The wider danger is that public trust in the property system itself begins to erode.
And property markets depend heavily on trust.
Trust that ownership records matter.
Trust that titles are enforceable.
Trust that buyers can safely purchase land without hidden claims emerging years later.
Trust that the rule of law still governs possession.
Without that trust, uncertainty spreads quickly.
Jamaica therefore faces a delicate balancing act.
The country cannot simply abolish adverse possession entirely because legitimate cases still exist where long term occupation deserves legal recognition. But neither can Jamaica ignore the growing abuse of informal occupation and illegal subdivision.
Both realities now exist simultaneously.
Real hardship.
Real housing pressure.
Real informal inheritance issues.
But also real fraud.
Real manipulation.
Real land piracy.
For buyers, the message is becoming increasingly urgent: verify everything.

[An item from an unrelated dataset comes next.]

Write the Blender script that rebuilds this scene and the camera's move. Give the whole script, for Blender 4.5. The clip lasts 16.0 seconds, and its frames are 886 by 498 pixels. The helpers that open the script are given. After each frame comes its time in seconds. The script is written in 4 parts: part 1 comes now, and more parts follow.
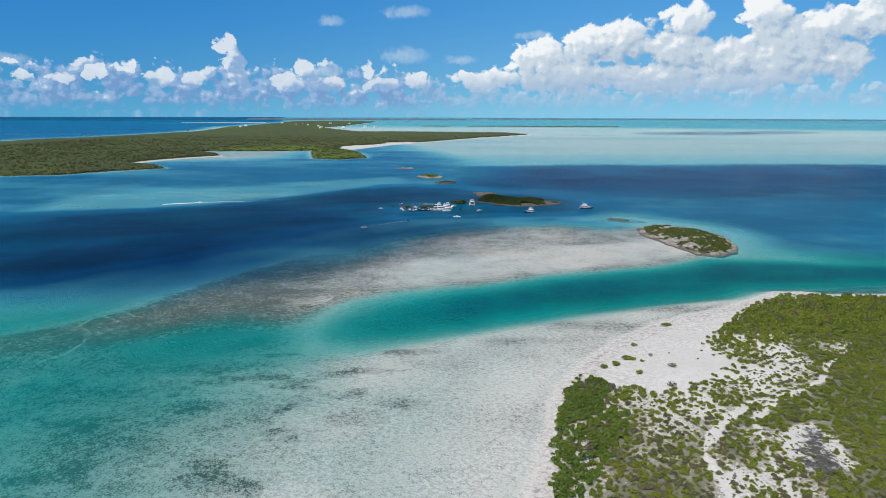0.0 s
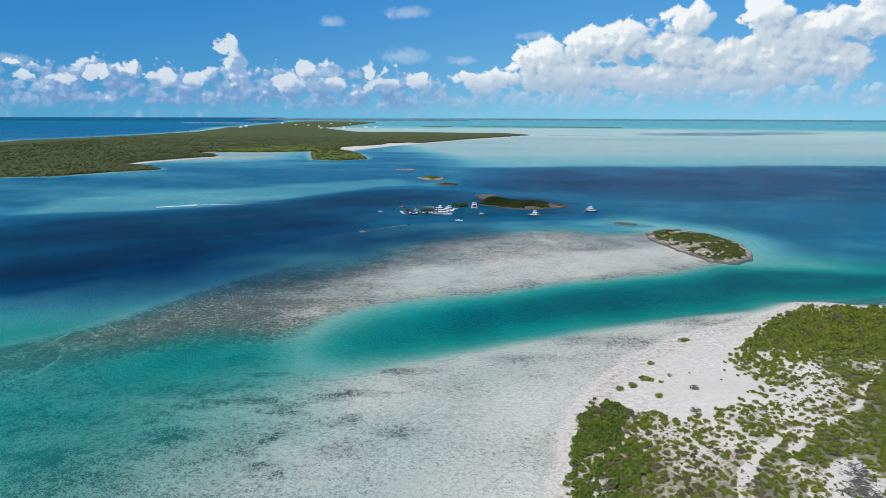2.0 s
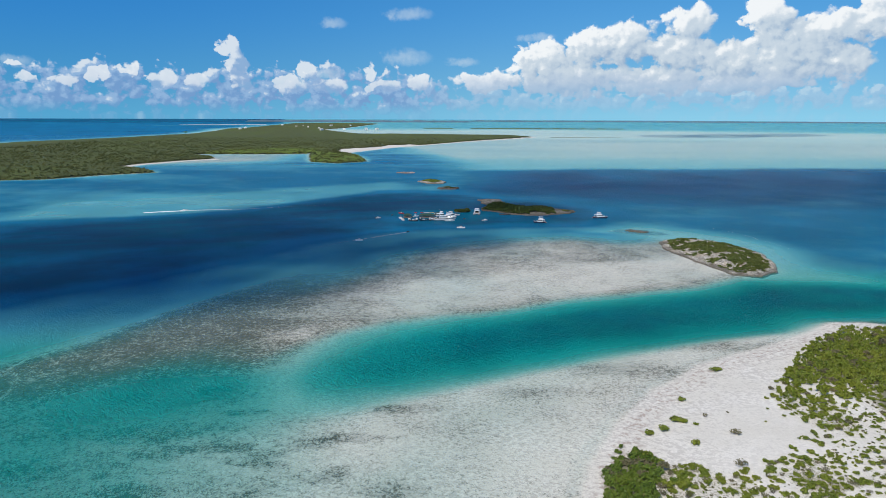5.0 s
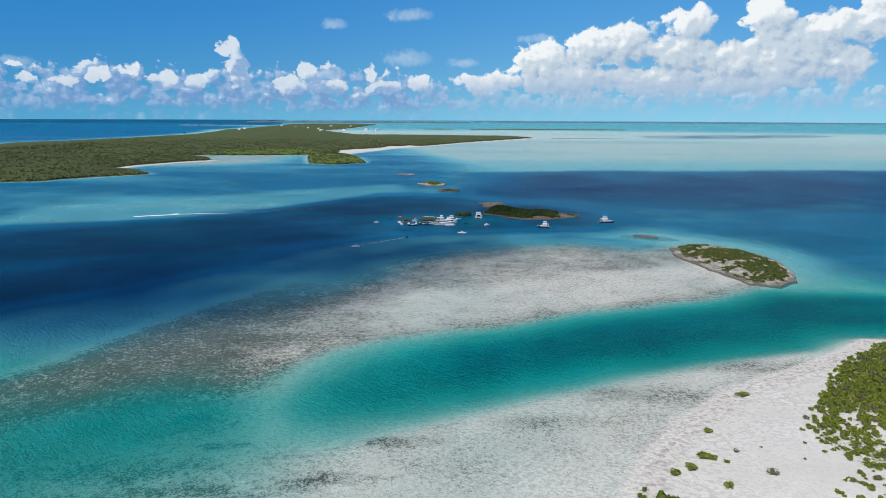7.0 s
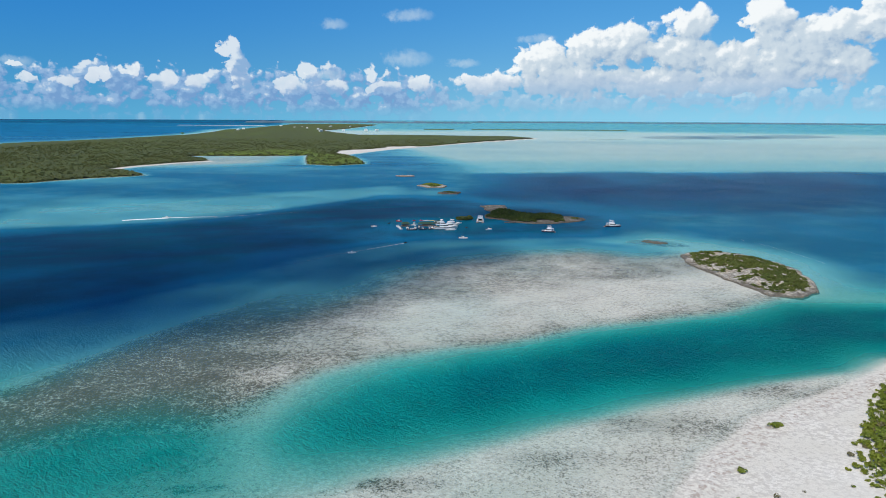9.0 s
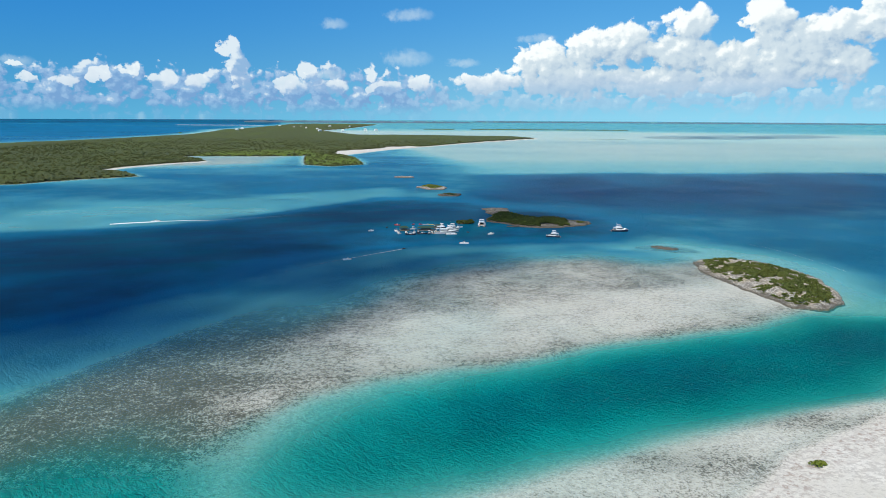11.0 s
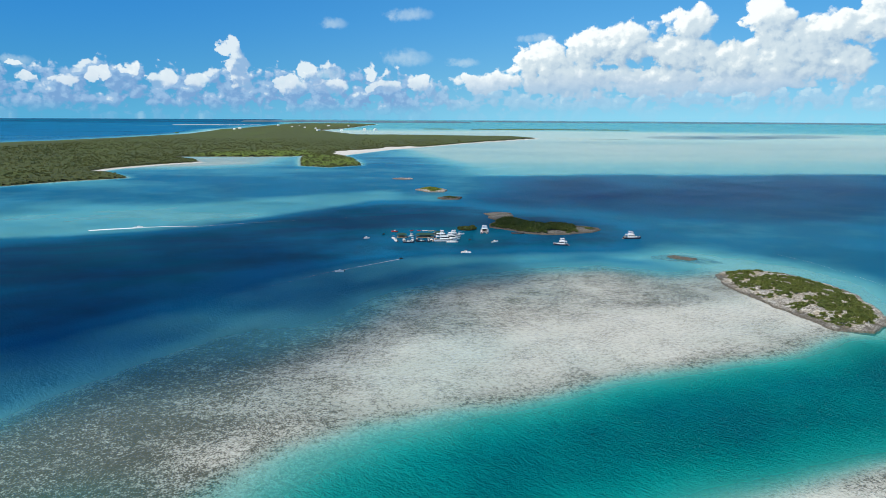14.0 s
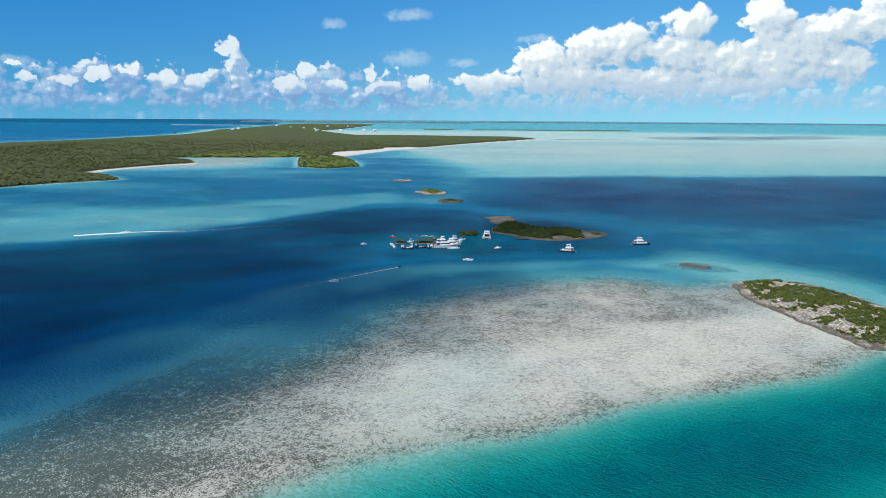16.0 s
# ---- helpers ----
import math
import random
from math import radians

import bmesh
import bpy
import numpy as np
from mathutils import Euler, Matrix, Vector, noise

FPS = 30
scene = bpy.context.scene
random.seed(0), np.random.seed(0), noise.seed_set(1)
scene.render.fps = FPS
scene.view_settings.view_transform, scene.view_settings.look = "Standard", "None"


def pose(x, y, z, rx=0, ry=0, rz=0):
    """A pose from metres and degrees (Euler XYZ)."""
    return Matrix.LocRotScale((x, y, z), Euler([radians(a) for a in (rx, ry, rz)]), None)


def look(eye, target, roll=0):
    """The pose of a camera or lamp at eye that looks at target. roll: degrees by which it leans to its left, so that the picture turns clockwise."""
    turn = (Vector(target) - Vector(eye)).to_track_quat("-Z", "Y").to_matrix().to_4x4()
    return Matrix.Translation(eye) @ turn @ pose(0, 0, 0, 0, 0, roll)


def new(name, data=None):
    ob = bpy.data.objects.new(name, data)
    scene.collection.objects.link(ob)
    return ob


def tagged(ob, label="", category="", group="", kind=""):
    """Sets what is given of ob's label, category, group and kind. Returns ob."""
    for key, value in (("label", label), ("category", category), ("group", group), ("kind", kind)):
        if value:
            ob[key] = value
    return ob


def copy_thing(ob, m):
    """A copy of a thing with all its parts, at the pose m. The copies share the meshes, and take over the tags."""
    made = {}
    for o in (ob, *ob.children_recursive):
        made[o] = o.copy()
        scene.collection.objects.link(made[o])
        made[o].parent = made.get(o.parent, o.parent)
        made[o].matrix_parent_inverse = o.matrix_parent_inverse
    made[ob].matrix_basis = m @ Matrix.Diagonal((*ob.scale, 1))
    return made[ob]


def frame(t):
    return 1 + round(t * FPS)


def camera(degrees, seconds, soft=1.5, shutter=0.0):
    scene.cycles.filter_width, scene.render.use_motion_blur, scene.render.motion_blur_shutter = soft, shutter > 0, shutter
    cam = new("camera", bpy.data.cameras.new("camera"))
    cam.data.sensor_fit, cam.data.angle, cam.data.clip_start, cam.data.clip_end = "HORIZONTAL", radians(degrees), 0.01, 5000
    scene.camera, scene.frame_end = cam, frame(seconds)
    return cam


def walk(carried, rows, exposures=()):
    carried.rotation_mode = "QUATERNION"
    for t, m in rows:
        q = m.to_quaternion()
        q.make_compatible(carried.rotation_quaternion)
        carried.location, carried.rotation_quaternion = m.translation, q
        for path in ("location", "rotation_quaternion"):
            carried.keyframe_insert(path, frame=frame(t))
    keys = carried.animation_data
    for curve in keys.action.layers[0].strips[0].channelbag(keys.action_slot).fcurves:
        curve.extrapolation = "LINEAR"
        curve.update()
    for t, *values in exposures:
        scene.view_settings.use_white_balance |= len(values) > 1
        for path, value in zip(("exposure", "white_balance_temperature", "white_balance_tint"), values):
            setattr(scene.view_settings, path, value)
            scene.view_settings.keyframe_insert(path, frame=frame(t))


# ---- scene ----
cam = camera(67.1, 16.0, soft=0.8)
PATH = [
    (0.0, look((0.10, 3.02, 100.39), (11.3, 983.1, -97.7), 0.18)),
    (1.0, look((0.02, 13.81, 100.29), (10.4, 994.0, -97.6), 0.20)),
    (2.0, look((-0.02, 24.76, 100.20), (9.7, 1005.1, -97.1), 0.21)),
    (3.0, look((-0.02, 35.91, 100.12), (9.2, 1016.3, -96.5), 0.22)),
    (4.0, look((-0.01, 47.27, 100.05), (8.7, 1027.9, -95.8), 0.23)),
    (5.0, look((0.03, 58.85, 99.99), (8.4, 1039.6, -95.1), 0.24)),
    (6.0, look((0.08, 70.66, 99.94), (8.2, 1051.5, -94.5), 0.25)),
    (7.0, look((0.13, 82.68, 99.91), (8.0, 1063.7, -94.1), 0.26)),
    (8.0, look((0.18, 94.91, 99.88), (7.9, 1075.9, -93.8), 0.27)),
    (9.0, look((0.21, 107.33, 99.86), (7.9, 1088.4, -93.8), 0.29)),
    (10.0, look((0.23, 119.88, 99.85), (8.0, 1100.9, -93.9), 0.30)),
    (11.0, look((0.21, 132.55, 99.85), (8.0, 1113.5, -94.1), 0.31)),
    (12.0, look((0.17, 145.27, 99.86), (8.1, 1126.2, -94.4), 0.32)),
    (13.0, look((0.08, 157.98, 99.87), (8.1, 1138.9, -94.6), 0.33)),
    (14.0, look((-0.06, 170.63, 99.89), (8.2, 1151.5, -94.6), 0.34)),
    (15.0, look((-0.26, 183.13, 99.92), (8.2, 1164.0, -94.4), 0.35)),
    (16.0, look((-0.53, 195.40, 99.96), (8.2, 1176.4, -94.0), 0.37)),
]
EXPOSURES = [(0.0, 0.0, 6500, 10), (7.5, 0.0, 6500, 10), (9.0, 0.04, 6520, 9.0), (11.5, 0.17, 6600, 6.0), (16.0, 0.17, 6600, 6.0)]
walk(cam, PATH, EXPOSURES)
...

Check ownership directly through the National Land Agency.
Confirm subdivision approvals through municipal authorities.
Use qualified attorneys.
Use commissioned land surveyors.
Question suspiciously cheap prices and rushed transactions.
Do not rely solely on verbal assurances, painted stakes, or handwritten receipts.
Hope is not due diligence.
For landowners, the warning is equally serious.
Inspect vacant lands regularly.
Maintain boundaries.
Clear overgrown sections.
Challenge trespassing early.
Document caretaker arrangements carefully.
Because land in Jamaica rarely disappears overnight.
It disappears gradually.
One fence post at a time.
One pathway at a time.
One occupation at a time.
Until eventually someone else begins speaking about your land as though it already belongs to them.
Prime Minister Holness’s warning should therefore not be dismissed as routine political commentary.
It was a signal that Jamaica may be entering a far more dangerous phase in its land crisis.
A phase where the lines between survival, speculation, informality, and organised fraud are becoming increasingly blurred.
Owners beware.
Buyers beware.
Because in modern Jamaica, the next disputed piece of land may not belong to a stranger.
It may belong to someone reading this article right now.